Eine weitere Herausforderung war sehr profaner Natur, wie Timmerhindrick erläutert: "Der Smart-Card-Chip der Windows-User auf den Mitarbeiterausweisen war zuvor nie im Einsatz. Zugangs- und Bezahlfunktionen sind mit RFID auf den Karten integriert. Wir wussten also nicht, ob eine Karte schon einmal in der Vergangenheit personalisiert worden war und ob in diesem Fall der betreffende Mitarbeiter seine PIN noch im Kopf hatte."

Anstatt allen Mitarbeitern einen Besuch am Schreibtisch abzustatten, nutzte die IT-Abteilung auch hierfür Infostände. Dort wurden die Smart Cards überprüft und bei Bedarf ausgetauscht. "Die Austauschquote war niedriger als zunächst befürchtet, vielleicht zehn bis 15 Prozent der Karten mussten erneuert werden", so Timmerhindrick.

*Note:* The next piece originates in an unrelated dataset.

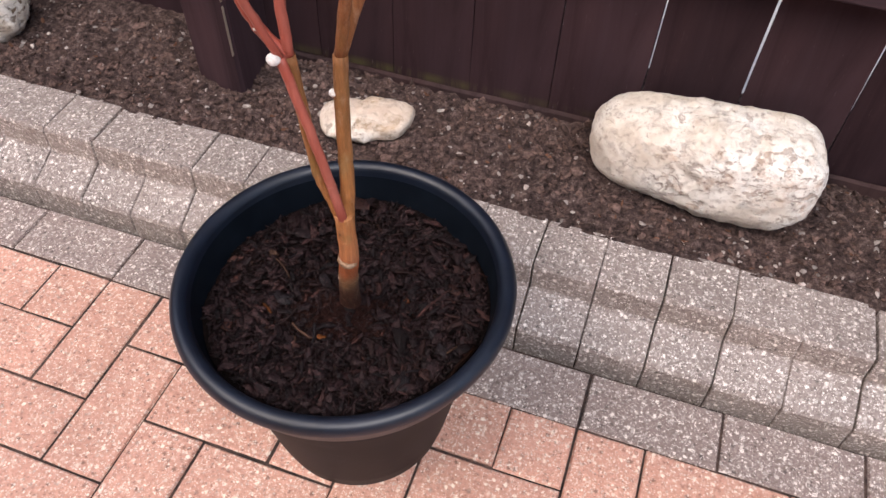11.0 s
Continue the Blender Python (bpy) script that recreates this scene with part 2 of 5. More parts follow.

Bereits acht Monate nach der ersten Planung konnte die neue Authentisierungslösung für die Windows-Clients in den produktiven Betrieb übernommen werden. Der Return on Investment spielt dabei aus Sicht der LVM keine Rolle. "Bei Security-Projekten ist dieser immer sehr schwer zu beziffern", so Timmerhindrick. "Da Windows oft von unseren Führungskräften genutzt wird, war die zusätzliche Sicherheit einfach notwendig." (qua)

Projektsteckbrief

Branche: Versicherung;

Projektart: Benutzerauthentisierung;

Eingesetzte Produkte: Comtarsia SignOn Proxy, SignOn Agent, Logon Client und Smart Card Middleware;

Systemumgebung: Linux, Windows, LDAP, Active Directory;

Herausforderung: Authentisierung über Smart Card von Linux- auf Windows-Umgebung mit geringen Eingriffen in die Microsoft-Infrastruktur;

Stand des Projekts: Produktiv, Projektdauer zirka zehn Monate;

Involvierte Anbieter: Comtarsia IT Services GmbH;

Ansprechpartner: Daniel Timmerhindrick, LVM Versicherung.